Energy and Natural Resources ranking member John Barrasso (R-Wyo.) retained his position as the Republican conference chair — the third-highest leadership position. Barrasso has used that perch to criticize Biden administration energy policies that he blames for high prices.

New to leadership is Environment and Public Works ranking member Shelley Moore Capito (R-W.Va.), who will take over the role as vice chair for the Republican conference. Capito said she looked forward “to working with my colleagues to help communicate our optimistic vision for the future.”

Sen. Steve Daines (R-Mont.), meanwhile, will serve as chair of the National Republican Senatorial Committee — the Republican’s campaign arm previously led by Scott this Congress.

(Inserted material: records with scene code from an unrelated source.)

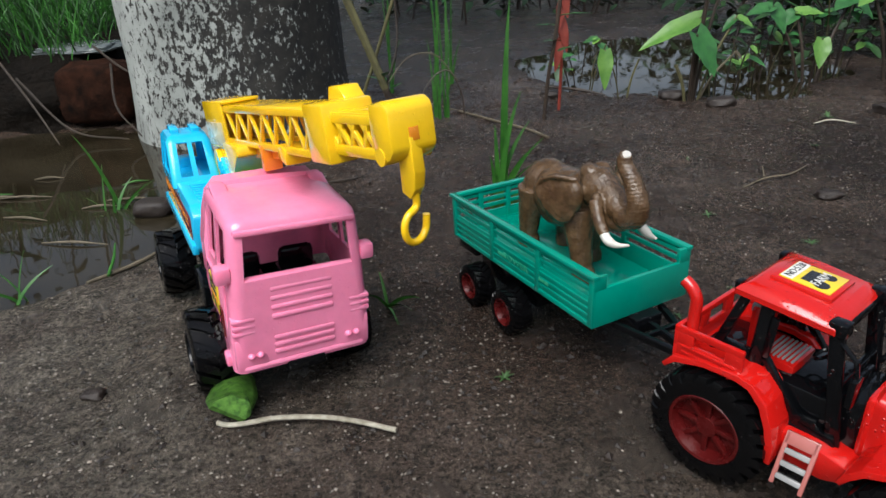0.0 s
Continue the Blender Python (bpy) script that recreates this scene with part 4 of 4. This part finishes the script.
# tall tuft behind the trailer
tuft(0.118, 0.905, [(0.018, 0.02, 0.285, 0.0105), (0.030, 0.0, 0.17, 0.0085), (-0.004, 0.01, 0.125, 0.0085), (0.044, 0.02, 0.125, 0.0080), (0.060, 0.0, 0.105, 0.0060), (-0.012, 0.0, 0.085, 0.0070), (0.038, -0.01, 0.09, 0.0055), (-0.050, 0.0, 0.030, 0.0045),
                    (0.02, -0.03, 0.05, 0.0060), (0.03, 0.01, 0.06, 0.0070), (-0.02, -0.02, 0.055, 0.0050), (0.05, 0.03, 0.06, 0.0060), (0.015, -0.02, 0.035, 0.0070), (-0.03, 0.02, 0.03, 0.0050), (0.03, -0.03, 0.028, 0.0070), (0.0, -0.035, 0.02, 0.0050),
                    (0.045, -0.025, 0.018, 0.0060), (-0.035, -0.02, 0.012, 0.0050), (0.010, 0.03, 0.07, 0.0055), (0.055, -0.012, 0.045, 0.0045)],
     "tall green grass tuft growing from the mud", 0.05)
# tuft in the puddle
tuft(-0.50, 1.02, [(-0.03, 0.0, 0.15, 0.007), (0.03, 0.03, 0.07, 0.006), (0.05, 0.0, 0.05, 0.005), (-0.05, 0.02, 0.04, 0.004), (0.02, -0.02, 0.06, 0.005), (0.06, 0.03, 0.06, 0.004), (-0.02, 0.04, 0.09, 0.005), (0.04, 0.05, 0.05, 0.004), (0.0, -0.04, 0.03, 0.004), (0.08, 0.02, 0.03, 0.004)],
     "short grass tuft at the edge of the puddle", 0.07)
tuft(-0.46, 0.72, [(-0.05, 0.03, 0.03, 0.004), (0.03, 0.02, 0.04, 0.004), (-0.02, 0.05, 0.05, 0.005), (-0.06, -0.02, 0.03, 0.004)], "sparse grass at the edge of the puddle", 0.05)
for gx, gy, gh in ((0.03, 1.50, 0.42), (0.045, 1.515, 0.34), (0.02, 1.53, 0.22), (-0.10, 1.80, 0.35), (0.06, 1.86, 0.3)):
    tuft(gx, gy, [(0.014, 0.01, gh, 0.0055), (-0.012, 0.02, gh * 0.8, 0.0045), (0.03, 0.0, gh * 0.4, 0.004)], "upright green stalk growing from the mud", 0.02)


def stalk(name, points, radii, mat, label, category="stem"):
    ob = link(name, tube(bmesh.new(), curve_points(points, 6), [np.interp(i / (6 * (len(points) - 1)), np.linspace(0, 1, len(radii)), radii) for i in range(6 * (len(points) - 1) + 1)], 8), mat)
    return tagged(ob, label, category)


# leaning woody stem before the trunk, with thin shoots
stem = plant("woody_stem", -0.040, 1.20, "leaning cut woody stem, brown below and green above", "plant")
part("lower_stem", tube(bmesh.new(), curve_points([(0.008, 0, -0.01), (0.0, 0, 0.04), (-0.008, 0, 0.09), (-0.020, 0, 0.13)], 5), 0.0065, 9), DARKSTEM, stem, "dark brown lower stem")
part("upper_stem", tube(bmesh.new(), curve_points([(-0.019, 0, 0.128), (-0.040, 0, 0.19), (-0.072, 0, 0.28), (-0.12, 0, 0.42)], 5), 0.0072, 9), STEM, stem, "yellow-green upper stem")
part("twig", tube(bmesh.new(), curve_points([(-0.019, 0, 0.13), (0.004, 0.01, 0.19), (0.008, 0.02, 0.25), (0.004, 0.02, 0.34)], 5), 0.0022, 6), DARKSTEM, stem)
part("twig", tube(bmesh.new(), curve_points([(0.006, 0.0, 0.02), (0.05, 0.02, 0.12), (0.09, 0.03, 0.15), (0.115, 0.03, 0.11), (0.12, 0.03, 0.06)], 6), 0.0014, 6), DARKSTEM, stem)
part("twig", tube(bmesh.new(), curve_points([(-0.02, 0.0, 0.13), (0.02, 0.06, 0.17), (0.07, 0.08, 0.17), (0.11, 0.09, 0.12)], 6), 0.0012, 6), STRAW, stem)
for i in range(4):
    a = i * 1.7
    part("leaf", leaf_shape(bmesh.new(), (-0.02, 0, 0.12 + i * 0.01), (-0.02 + 0.03 * math.cos(a), 0.03 * math.sin(a), 0.14 + i * 0.008), 0.014), LEAF, stem)
lean = plant("leaning_stalk", -0.155, 1.26, "thin pale green stalk leaning past the trunk", "plant")
part("stalk", tube(bmesh.new(), curve_points([(0, 0, 0), (0.03, 0.0, 0.07), (0.07, 0.0, 0.16), (0.12, 0.0, 0.28)], 5), 0.0032, 7), STEM, lean)
part("root", tube(bmesh.new(), curve_points([(0.035, 0.04, 0), (0.03, 0.04, 0.05), (0.012, 0.05, 0.10)], 5), 0.0035, 7), DARKSTEM, lean)
curl = plant("curled_stalk", -0.205, 0.99, "thin pale curled stalk standing in the mud", "plant")
part("stalk", tube(bmesh.new(), curve_points([(0, 0, 0), (-0.004, 0, 0.03), (0.004, 0.01, 0.055), (0.02, 0.01, 0.062)], 5), 0.0016, 6), STRAW, curl)

# red-leaved stem
red = plant("red_leaved_plant", 0.255, 1.43, "thin dark stem with red withered leaves", "plant")
part("stem", tube(bmesh.new(), curve_points([(0, 0, 0), (0.008, 0.0, 0.09), (0.022, 0.0, 0.18), (0.04, 0.01, 0.34)], 5), 0.0042, 7), DARKSTEM, red)
part("stem", tube(bmesh.new(), curve_points([(0.045, 0.08, 0), (0.048, 0.08, 0.11), (0.04, 0.07, 0.22), (0.05, 0.06, 0.36)], 5), 0.0035, 7), REDSTEM, red)
for z, dx in ((0.12, -0.012), (0.16, 0.012), (0.20, -0.008), (0.23, 0.012)):
    part("leaf", leaf_shape(bmesh.new(), (0.045, 0.075, z + 0.04), (0.045 + dx, 0.06, z - 0.03), 0.020, (0, -1, 0)), REDSTEM, red)
for z, dx, dy in ((0.19, -0.05, 0.0), (0.21, 0.06, -0.01), (0.25, -0.06, 0.02), (0.14, 0.03, 0.02), (0.16, -0.035, -0.02)):
    part("leaf", leaf_shape(bmesh.new(), (0.03, 0.01, z), (0.03 + dx, dy, z + 0.01), 0.018), LEAF, red)


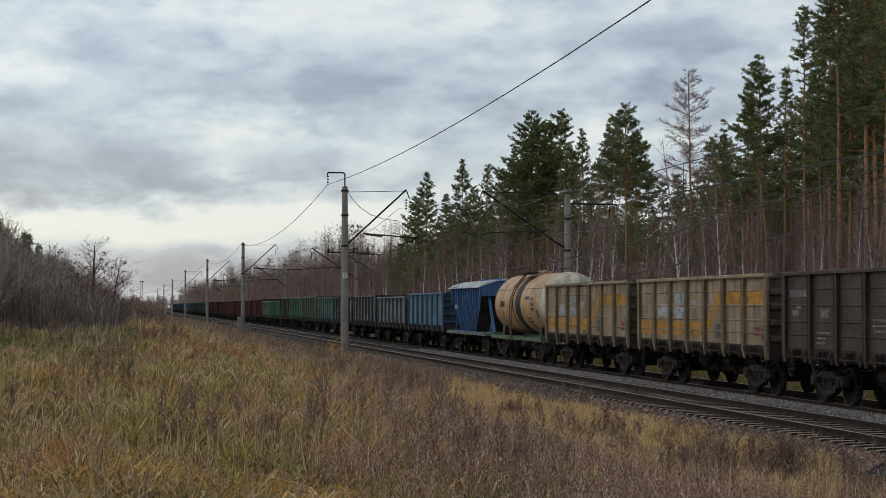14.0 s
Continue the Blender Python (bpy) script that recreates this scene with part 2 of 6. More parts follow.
M = {
    "ground": ground_material(),
    "ballast": ballast_material("oily_brown_ballast", (0.085, 0.064, 0.052), (0.14, 0.108, 0.088)),
    "fresh_ballast": ballast_material("fresh_grey_ballast", (0.175, 0.155, 0.14), (0.245, 0.222, 0.204)),
    "sleeper": mottled("weathered_concrete", (0.165, 0.128, 0.104), (0.32, 0.255, 0.212), 4, 30, spec=0.0),
    # sleeper flanks, coloured dark for the shade between the sleepers
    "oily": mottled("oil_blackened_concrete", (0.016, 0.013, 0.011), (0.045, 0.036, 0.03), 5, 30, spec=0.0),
    "rail": mottled("rusty_rail", (0.022, 0.016, 0.013), (0.042, 0.029, 0.022), 3, 40, 0.8, 0.0, spec=0.1),
    "railtop": mottled("worn_rail_head", (0.42, 0.42, 0.44), (0.55, 0.55, 0.56), 1, 20, 0.32, 0.9, bump=0.05),
    "concrete": mottled("pole_concrete", (0.165, 0.148, 0.128), (0.265, 0.243, 0.216), 1.5, 25),
    "steel": mottled("dark_galvanised_steel", (0.014, 0.0135, 0.0135), (0.028, 0.026, 0.024), 2, 30, 0.6, 0.3),
    "wire": mottled("oxidised_wire", (0.03, 0.03, 0.03), (0.05, 0.045, 0.04), 1, 30, 0.6, 0.4),
    "insulator": mottled("brown_porcelain", (0.03, 0.018, 0.014), (0.05, 0.03, 0.02), 4, 40, 0.25),
    "white": mottled("white_sign_paint", (0.55, 0.56, 0.55), (0.7, 0.7, 0.68), 4, 40, 0.6),
    "under": mottled("sooty_underframe", (0.023, 0.0195, 0.018), (0.054, 0.044, 0.039), 2.5, 30, 0.85, spec=0.08),
    "bogie": mottled("greasy_cast_steel", (0.018, 0.0155, 0.014), (0.052, 0.044, 0.039), 3.5, 30, 0.8, spec=0.1),
    "wheel": mottled("brown_wheel_steel", (0.009, 0.008, 0.0078), (0.022, 0.019, 0.017), 4, 40, 0.75, 0.0, spec=0.1),
    "tread": mottled("polished_tread", (0.12, 0.12, 0.125), (0.2, 0.2, 0.2), 2, 20, 0.3, 0.9, bump=0.05),
    "pine_bark": pine_bark_material(),
    "birch_bark": birch_material(),
    "needles": islands("pine_needles", [(0.0, (0.0745, 0.1095, 0.0512)), (0.5, (0.1503, 0.184, 0.082)), (1.0, (0.3156, 0.3107, 0.1376))], 0.7, trans=0.25),
    "twigs": islands("bare_twigs", [(0.0, (0.124, 0.0801, 0.0708)), (0.6, (0.218, 0.145, 0.128)), (1.0, (0.363, 0.262, 0.233))], 0.9),
    "larch": islands("bare_larch_twigs", [(0.0, (0.21, 0.14, 0.125)), (1.0, (0.35, 0.255, 0.23))], 0.9),
    "grass": islands("straw_grass", [(0.0, (0.1434, 0.0812, 0.0454)), (0.45, (0.3781, 0.2308, 0.1277)), (0.8, (0.6792, 0.451, 0.2713)), (1.0, (0.797, 0.7782, 0.5666))], 0.8, trans=0.2),
    "weeds": islands("dead_weeds", [(0.0, (0.1011, 0.0578, 0.0467)), (0.45, (0.2986, 0.1797, 0.138)), (0.85, (0.5298, 0.3595, 0.277)), (1.0, (0.7898, 0.6054, 0.4763))], 0.9),
    "yellow_leaf": islands("yellow_leaves", [(0.0, (0.45, 0.22, 0.03)), (1.0, (0.6, 0.36, 0.06))], 0.7, trans=0.25),
    "cloud": cloud_material(),
}
# ---- building blocks ----
class Geo:
    """Vertices and faces of one mesh, gathered piece by piece."""
    def __init__(self):
        self.v, self.f, self.mi = [], [], []

    def add(self, verts, faces, mat=0):
        o = len(self.v)
        self.v += [tuple(p) for p in verts]
        self.f += [tuple(i + o for i in f) for f in faces]
        self.mi += [mat] * len(faces)
        return self

    def box(self, x0, x1, y0, y1, z0, z1, mat=0):
        return self.add([(x, y, z) for x in (x0, x1) for y in (y0, y1) for z in (z0, z1)],
                        [(0, 1, 3, 2), (4, 6, 7, 5), (0, 4, 5, 1), (2, 3, 7, 6), (0, 2, 6, 4), (1, 5, 7, 3)], mat)

    def prism(self, outline, axis, a, b, mat=0):
        """A polygon (pairs) pushed along an axis from a to b. axis x: pairs are (y, z); y: (x, z); z: (x, y)."""
        n = len(outline)
        put = {"x": lambda p, s: (s, p[0], p[1]), "y": lambda p, s: (p[0], s, p[1]), "z": lambda p, s: (p[0], p[1], s)}[axis]
        verts = [put(p, a) for p in outline] + [put(p, b) for p in outline]
        faces = [tuple(range(n - 1, -1, -1)), tuple(range(n, 2 * n))]
        faces += [(i, (i + 1) % n, n + (i + 1) % n, n + i) for i in range(n)]
        return self.add(verts, faces, mat)

    def tube(self, p, q, r, r2=None, sides=8, mat=0, caps=True):
        p, q = Vector(p), Vector(q)
        r2 = r if r2 is None else r2
        d = (q - p).normalized()
        u = d.orthogonal().normalized()
        w = d.cross(u)
        ring = [(math.cos(2 * math.pi * i / sides), math.sin(2 * math.pi * i / sides)) for i in range(sides)]
        verts = [p + (u * c + w * s) * r for c, s in ring] + [q + (u * c + w * s) * r2 for c, s in ring]
        faces = [(i, (i + 1) % sides, sides + (i + 1) % sides, sides + i) for i in range(sides)]
        if caps:
            faces += [tuple(range(sides - 1, -1, -1)), tuple(range(sides, 2 * sides))]
        return self.add(verts, faces, mat)

    def chain(self, points, radii, sides=5, mat=0):
        for i in range(len(points) - 1):
            self.tube(points[i], points[i + 1], radii[i], radii[i + 1], sides, mat, caps=i in (0, len(points) - 2))
        return self

    def lathe(self, profile, axis="y", sides=24, mat=0):
        """A profile of (radius, place along the axis) turned round it."""
        n = len(profile)
        verts = []
        for i in range(sides):
            c, s = math.cos(2 * math.pi * i / sides), math.sin(2 * math.pi * i / sides)
            for r, h in profile:
                verts.append({"y": (r * c, h, r * s), "x": (h, r * c, r * s), "z": (r * c, r * s, h)}[axis])
        faces = [(i * n + j, i * n + j + 1, ((i + 1) % sides) * n + j + 1, ((i + 1) % sides) * n + j) for i in range(sides) for j in range(n - 1)]
        return self.add(verts, faces, mat)

    def mesh(self, name, *mats, smooth=False):
        me = bpy.data.meshes.new(name)
        me.from_pydata(self.v, [], self.f)
        for m in mats:
            me.materials.append(m)
        me.polygons.foreach_set("material_index", self.mi)
        bm = bmesh.new()
        bm.from_mesh(me)
        bmesh.ops.recalc_face_normals(bm, faces=bm.faces)
        bm.to_mesh(me)
        bm.free()
        if smooth:
            me.polygons.foreach_set("use_smooth", [True] * len(me.polygons))
        me.update()
        return me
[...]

Daines inherits a post beset by a controversy in the wake of the McConnell/Scott infighting but with an electoral map in 2024 that favors Republicans (E&E Daily, Nov. 10).

Daines wasted no time in highlighting energy as a concern.

“We will aggressively hold Senate Democrat candidates accountable for being out of touch with their constituents and giving unwavering support of Joe Biden’s radical and woke agenda that has led to rising prices, an energy catastrophe and a southern border crisis that is hurting every state across America,” Daines said in a statement after the vote.

Reporter Nico Portuondo contributed.